Mr Jaensch said talk in the community had changed tact, from concern about at-risk female school students.
“People in Wynyard aren't talking to me about girls at risk anymore. There are still girls at risk, but there is now also this group of girls who have stepped up and faced their challenges and found their voice,” Mr Jaensch said.
“These young women now have a positive profile in our community, and they set an example for themselves and their peers and the rest of us about what girls in our town can do and be.”
Set of skills make all the difference
Before she started Project O, “Mini” Brotherton was a different person.
“I was really shy, and they helped me build resilience and confidence, and taught me that it’s ok to be myself,” Mini, 15, said.
The grade 9 student is now staring down the barrel of summer kitchen work at an on-site MONA restaurant, an opportunity she scored when the Project O team travelled to Hobart for the launch of the children’s commissioner’s report into family violence.
“I think every high school needs Project O because it has made us who we are now. I never expected to be doing what I’m doing today,” she said.
“You might not like it to start, but you’ll see the usefulness in it. They set you up for life.
“My little sister is so keen to come to high school and join Project O.”
She said she thought the project had made an impact on the greater school community, instilling a wider sense of friendship across classes, peer groups, and genders.
Although, she said, some of the boys were letting their jealousy shine through.
“It’s like yeah sure, we get to do all this cool stuff, but you’ve got guys-only football teams,” Mini said.
“But they support up and my guy friends say how amazing it is, what we’re doing.”
In May, the Project O team hosted Colourathon, a public fundraising event in the heart of Wynyard.

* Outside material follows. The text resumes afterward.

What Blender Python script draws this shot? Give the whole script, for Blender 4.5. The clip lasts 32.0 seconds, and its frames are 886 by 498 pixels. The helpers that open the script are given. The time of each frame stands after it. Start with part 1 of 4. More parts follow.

They raised $12,250.
“I loved walking down the street after the Colourathon and see all of posters everywhere and thinking ‘I was a part of that’,” Mini said.
Benefits for self and for Wynyard
Fifteen-year-old Kaytlyn Johnson has found chances through Project O that she says she never dreamed of.
An aspiring singer-songwriter, she was given the opportunity to record her own song with Australian musician Thomas Mitchell.
“It’s something I never would have got to experience without Project O,” Kaytlyn, grade 9, said.
Beyond personal experiences, Kaytlyn said she felt the community’s youth as a whole was benefiting from the program.
“The youth reputation is better now,” she said.
Next year, the project is expanding interstate, and will be run at a high school at Cooma in New South Wales.
It’s something that Kaytlyn said she was excited to be a part of .
“We’re going to have lots of connection with the Cooma girls, we got to write them a letter and tell them what to expect,” she said.
“The course is a big one. It’s something we don’t get to experience in other classes.”